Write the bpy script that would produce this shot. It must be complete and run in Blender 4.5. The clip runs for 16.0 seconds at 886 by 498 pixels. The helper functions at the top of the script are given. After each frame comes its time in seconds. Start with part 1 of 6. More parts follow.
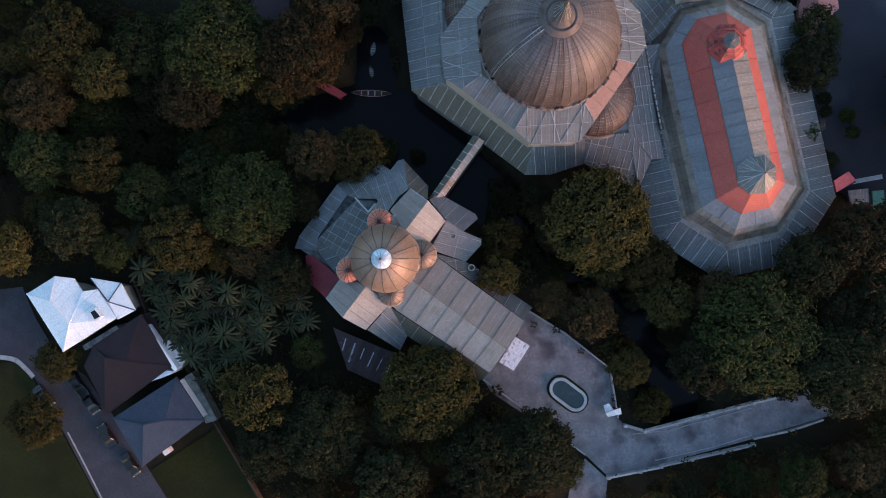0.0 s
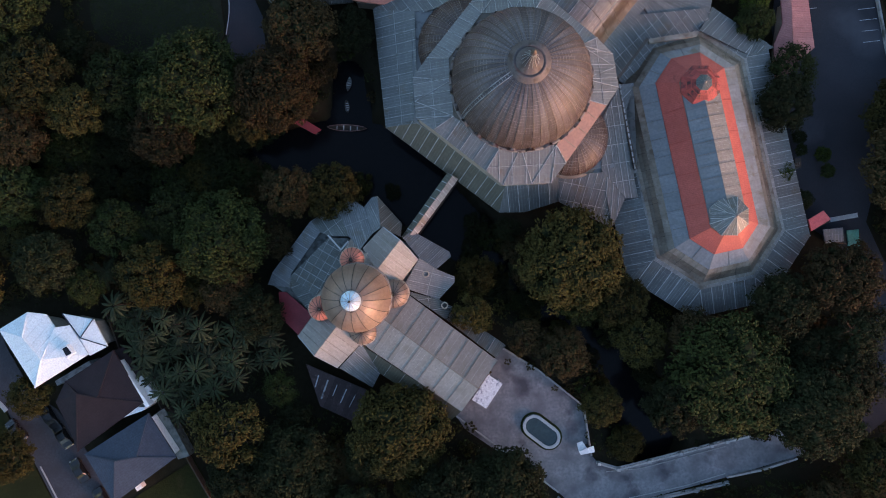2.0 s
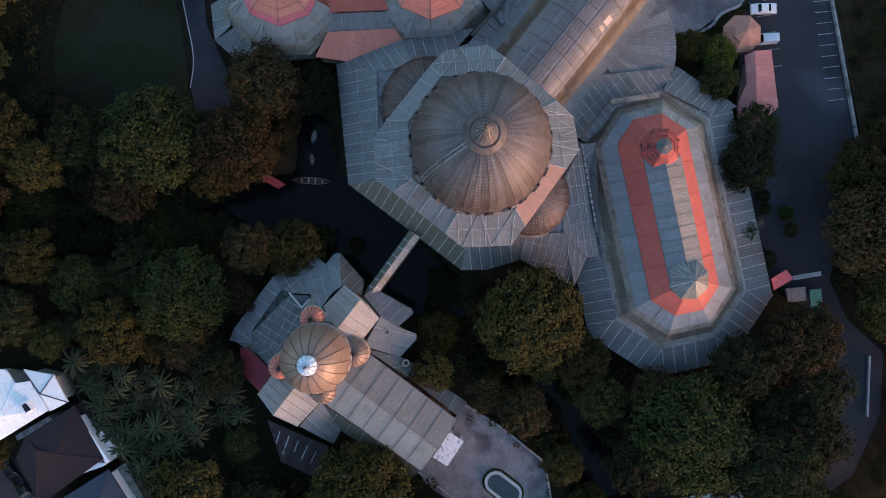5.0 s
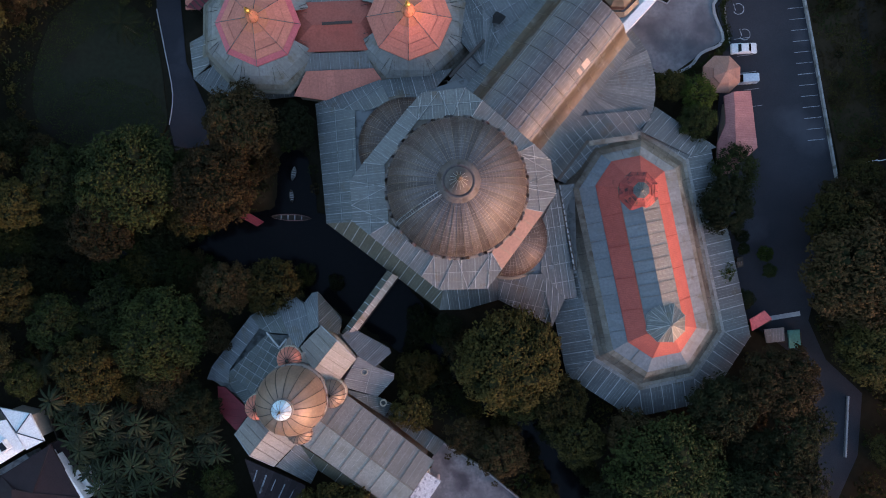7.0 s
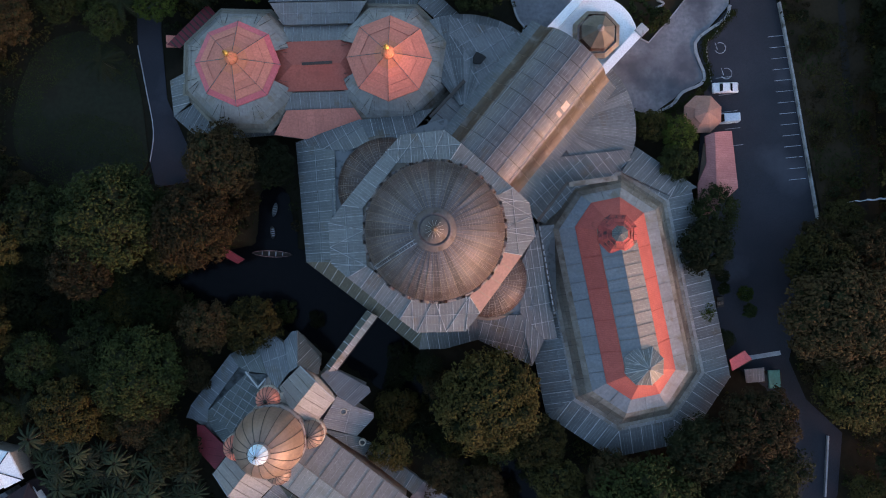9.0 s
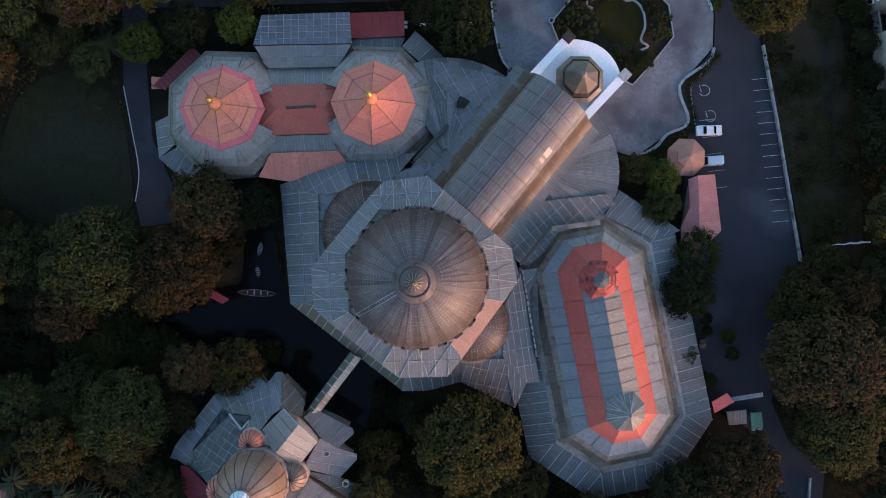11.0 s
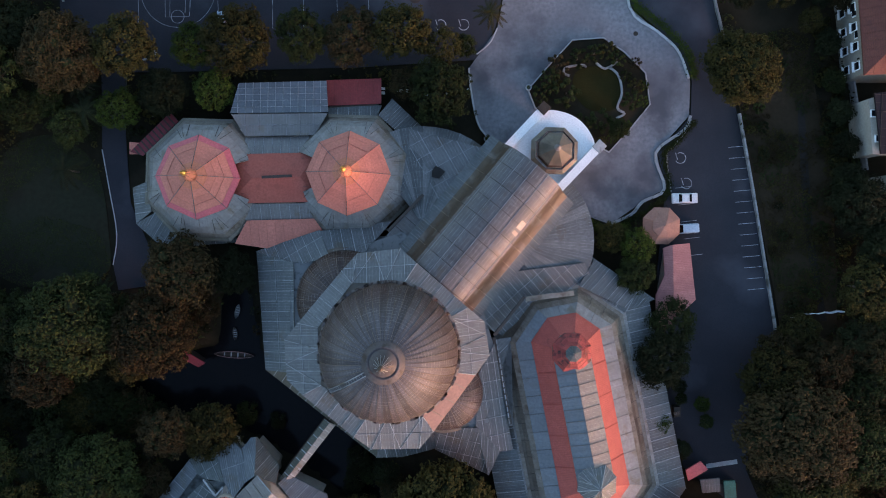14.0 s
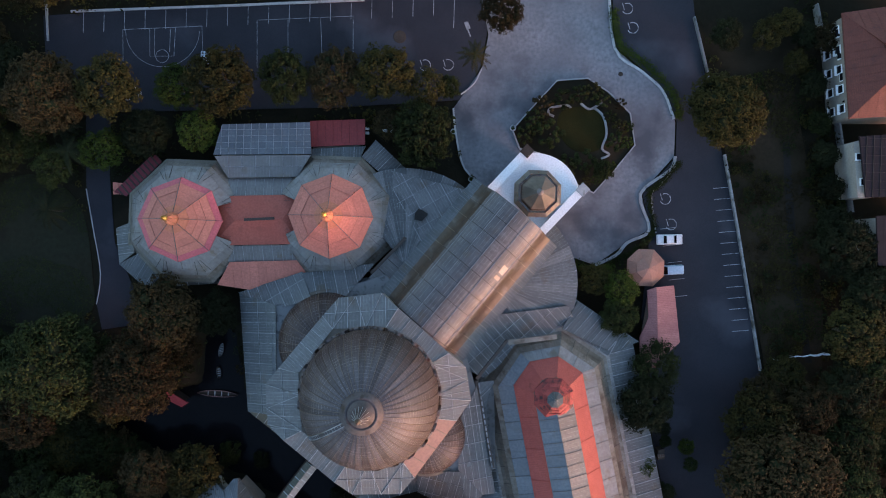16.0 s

• [Goal of the exercise] Leave the images out and output the remaining material exactly as it stands.

• [The response]
Write the bpy script that would produce this shot. It must be complete and run in Blender 4.5. The clip runs for 16.0 seconds at 886 by 498 pixels. The helper functions at the top of the script are given. After each frame comes its time in seconds. Start with part 1 of 6. More parts follow.
0.0 s
2.0 s
5.0 s
7.0 s
9.0 s
11.0 s
14.0 s
16.0 s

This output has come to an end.